Tuesday, June 19, 2012

Rio+20 and the Salish Sea

Twenty years ago Washington and British Columbia activist organized themselves as the sans boundary coalition and faxed a declaration to the Rio summit, 1992.

I recounted this Sound & Straits ‘92 “People’s Agreement” in this blog last fall on October 20 and on October 24 in advance of the Salish Sea Ecosystem Conference— and, like your crazy aunt, I will bring out the family heirlooms again as Rio+20 convenes.

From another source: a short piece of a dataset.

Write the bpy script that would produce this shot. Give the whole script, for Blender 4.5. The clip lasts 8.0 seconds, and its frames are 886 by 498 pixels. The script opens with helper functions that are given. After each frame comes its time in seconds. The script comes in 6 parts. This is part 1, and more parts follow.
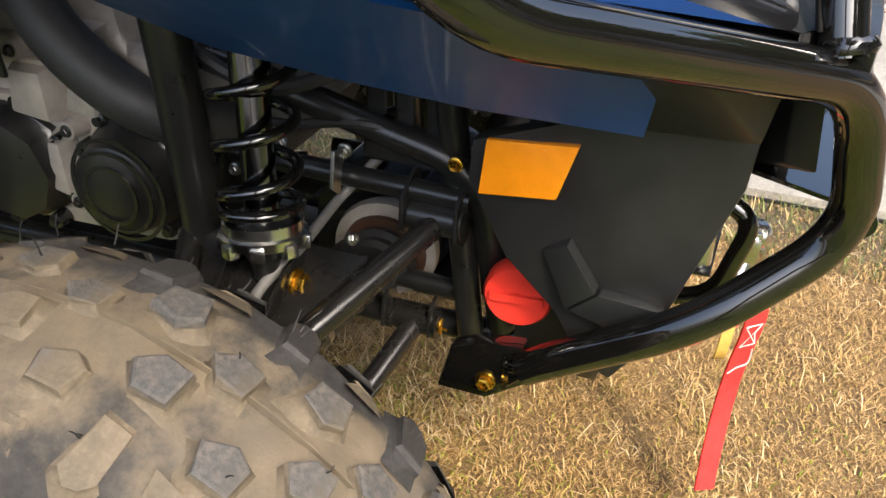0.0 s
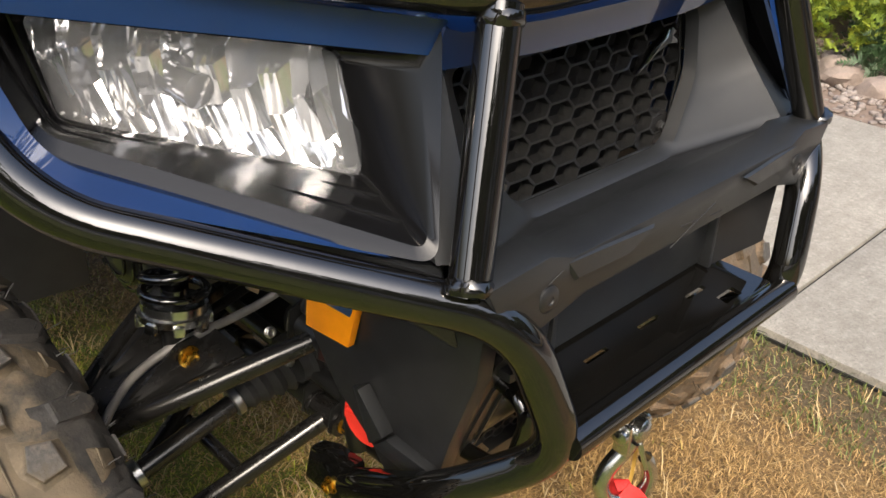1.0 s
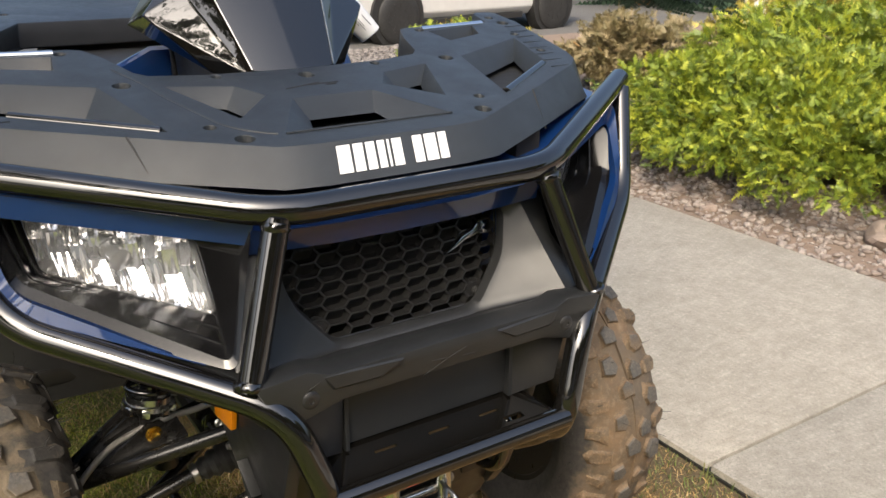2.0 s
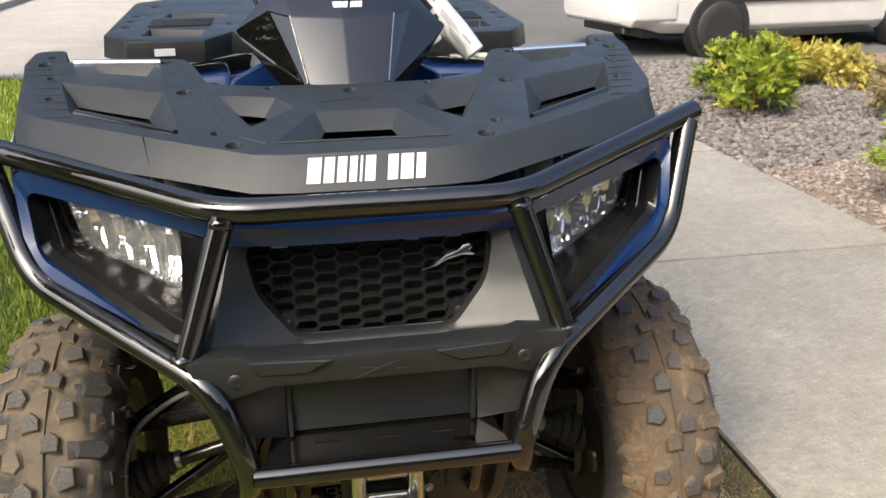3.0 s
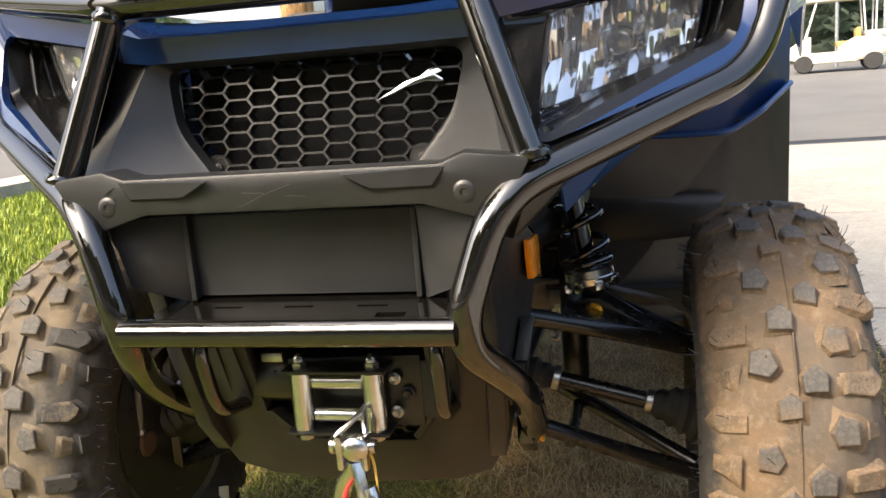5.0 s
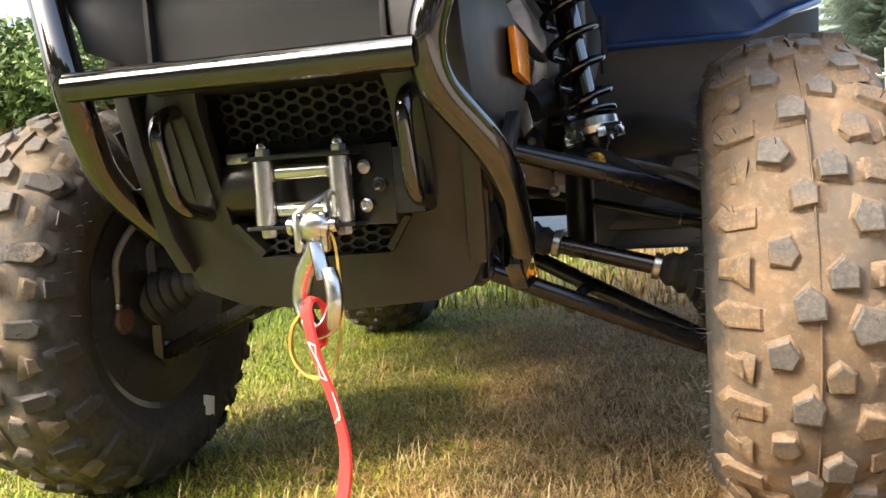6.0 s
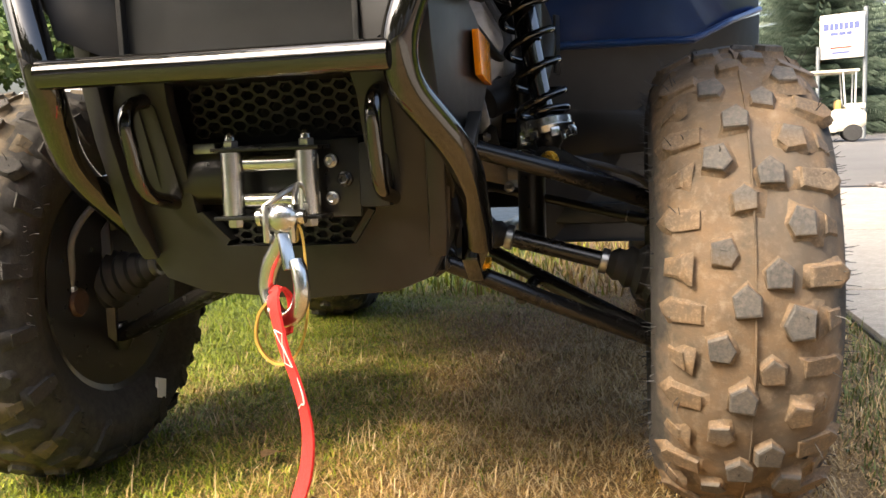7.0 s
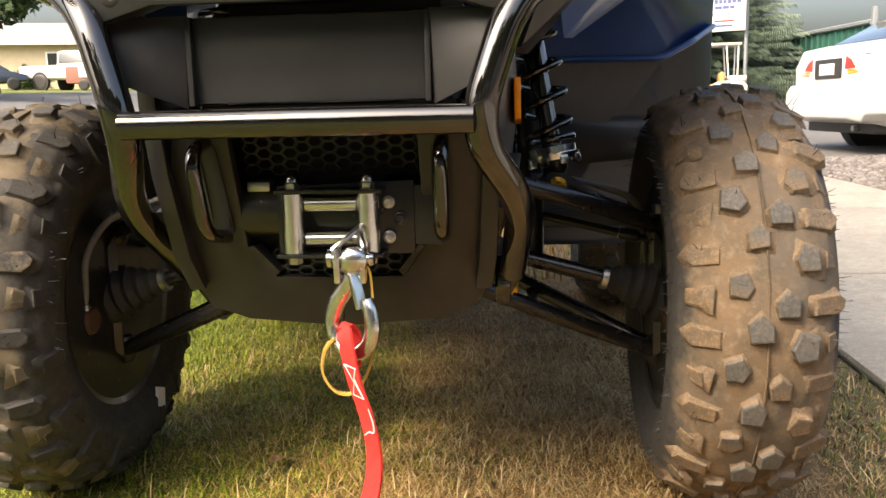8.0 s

The “People’s Agreement” averred:

“WE, THE PEOPLE of the Sound and Straits, in pledging to work together to restore the ecological and economic health of our home, DECLARE THAT:

• The salmon shall be the symbol and indicator of the health of our waters, for in saving the salmon we shall save ourselves.
• The most protective environmental standards shall be applied as the minimal standards throughout the region.
• The Sound and Straits shall be a Pollution Free Zone by the year 2011.
• Bold and innovative solutions that protect our resources shall be recognized and rewarded.
• The people of the region shall be informed and involved in all aspects of governance of the region.

And this is what what we thought in 1992 needed to be done to hold "the governments of Canada, the United States, British Columbia and the state of Washington accountable.”

• Timely, effective implementation of all environmental agreements.
• Restoration of salmon habitat, as required by treaty.
• Initiating an International Joint Commission investigation and actions to restore and maintain native salmon throughout the region.
• Applying the most stringent environmental protections on either side of the boarder as minimums throughout the region.
• Involving the public in all decisions which affect the Sound and Straits.
• Creating new jobs for military personnel and redirecting resources to more urgent social, economic and environmental problems.
• Protecting the ecological resources critical to all life in the region through creation of a biosphere/sanctuary regional framework.
• Protecting life and habitat through safe shipping and safe oil transport.

We hadn’t yet become activists around climate change and ocean acidification; we had a pretty full agenda that we wanted federal, tribal, state, provincial and local government— in consultation with their people — to take action on. And we thought in ecosystems, across borders, across political boundaries.

Maybe some would say the progress on the Sound & Straits Salish Sea agenda is a glass half-full; I’d say it was a glass more than half-empty.

I think we let our children down when I listen to Severn Cullis-Suzuki, daughter of David Suzuki. Twelve-year old Severn in 1992 addressed the Earth Summit delegates: “We've come 5,000 miles to tell you adults you must change your ways."

In a Vancouver Sun interview a week ago (Twenty years after Rio warning, we're still in peril ), Craig and Marc Kielburger write that Severn “became known as ‘the girl who silenced the world for five minutes.’”

"’I look back at those documents that came out of Rio, and they were pretty amazing,’ Cullis-Suzuki says. ‘Great promises were made at Rio, then it kind of fell off people's agenda.’

“The hope and promise were short-lived. Cullis-Suzuki recalls that, in the years following the Earth Summit, the global economy slipped into recession and economic constraints meant the environment was no longer a priority.

“Cullis-Suzuki notes the parallels to today, as economic woes again displace the environment as a top concern for world leaders.

“[T]he 2012 Earth Summit will last only three days. U.S. President Barack Obama will not be there, and Prime Minister Stephen Harper has not indicated if he will attend.”

We let them and ourselves down, didn’t we?

The Victoria Times-Colonist reports that “Instead of clean energy, food, the oceans and other topics scheduled for debate at Rio+20, as the summit is known, political focus is attuned to a teetering Europe, turmoil in the Middle East and a presidential campaign in the United States.  (Environment expectations low for Rio+20 )

Without leadership on environmental protection and restoration, we’ll go nowhere. But we also know that when the people lead, leaders follow. I’d like to think that it’s never too late, that maybe we were older then— and we’re younger than that now.

--Mike Sato

1 comment:

  1. Yikes, has it really been 20 years? Seems like just yesterday!

    Excellent post, Mike - and although so much seems to have gone nowhere or even backward, I agree with the hope you express in your final paragraph. Thanks so much.